Wind and solar grow despite economic challenges
LONDON
Led by new solar power, the world added renewable energy at breakneck speed in 2023, a trend that if amplified will help Earth turn away from fossil fuels and prevent severe warming and its effects.
Clean energy is often now the least expensive, explaining some of the growth.
Nations also adopted policies that support renewables, some citing energy security concerns, according to the International Energy Agency.
These factors countered high interest rates and persistent challenges in getting materials and components in many places.
The IEA projected that more than 440 gigawatts of renewable energy would be added in 2023, more than the entire installed power capacity of Germany and Spain together.
China, Europe, and the U.S. each set solar installation records for a single year, according to the International Renewable Energy Agency.
China's additions dwarfed those of all other countries, at somewhere between 180 and 230 gigawatts, depending on how end-of-the-year projects turn out.
Europe added 58 gigawatts.
Solar is now the cheapest form of electricity in a majority of countries. Solar panel prices fell a whopping 40 percent to 53 percent in Europe between December 2022 and November 2023 and are now at record lows.

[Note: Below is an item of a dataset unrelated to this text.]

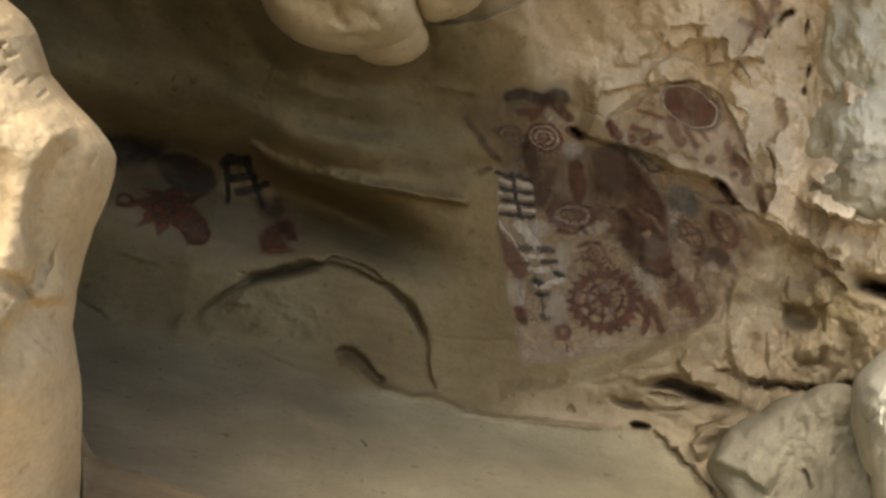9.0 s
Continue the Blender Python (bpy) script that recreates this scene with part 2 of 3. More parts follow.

When the final numbers for 2023 are in, solar energy is expected to surpass hydropower in total capacity globally, but for actual electricity produced, hydropower will still make more clean power for some time because it can produce around the clock.
By the end of 2023, the world will have added enough wind energy to power nearly 80 million homes, making it a record year.
As with solar, most of the growth, or more than 58 gigawatts, was added in China, according to research from Wood Mackenzie.
China is on track to surpass its ambitious 2030 target of 1,200 gigawatts of utility-scale solar and wind power capacity five years ahead of schedule if planned projects are all built, the Global Energy Monitor said.
China was one of the few growing markets this year for wind, the Global Wind Energy Council said.
Faster permitting and other improvements in key markets such as Germany and India also helped add more wind energy.
But installations were down in Europe by 6 percent year-over-year, Wood Mackenzie said.
Short-term challenges such as high inflation, rising interest rates and increased costs of building materials forced some ocean wind developers to renegotiate or even cancel project contracts, and some land-based wind developers to delay projects to 2024 or 2025.
Globally the wind buildout was slower this year as well. The top three markets this year are still China, the United States and Germany for wind energy produced on land, and China, the United Kingdom and Germany for offshore.
The analysts are predicting that the global industry will rebound next year and make nearly 12 percent more wind energy available worldwide.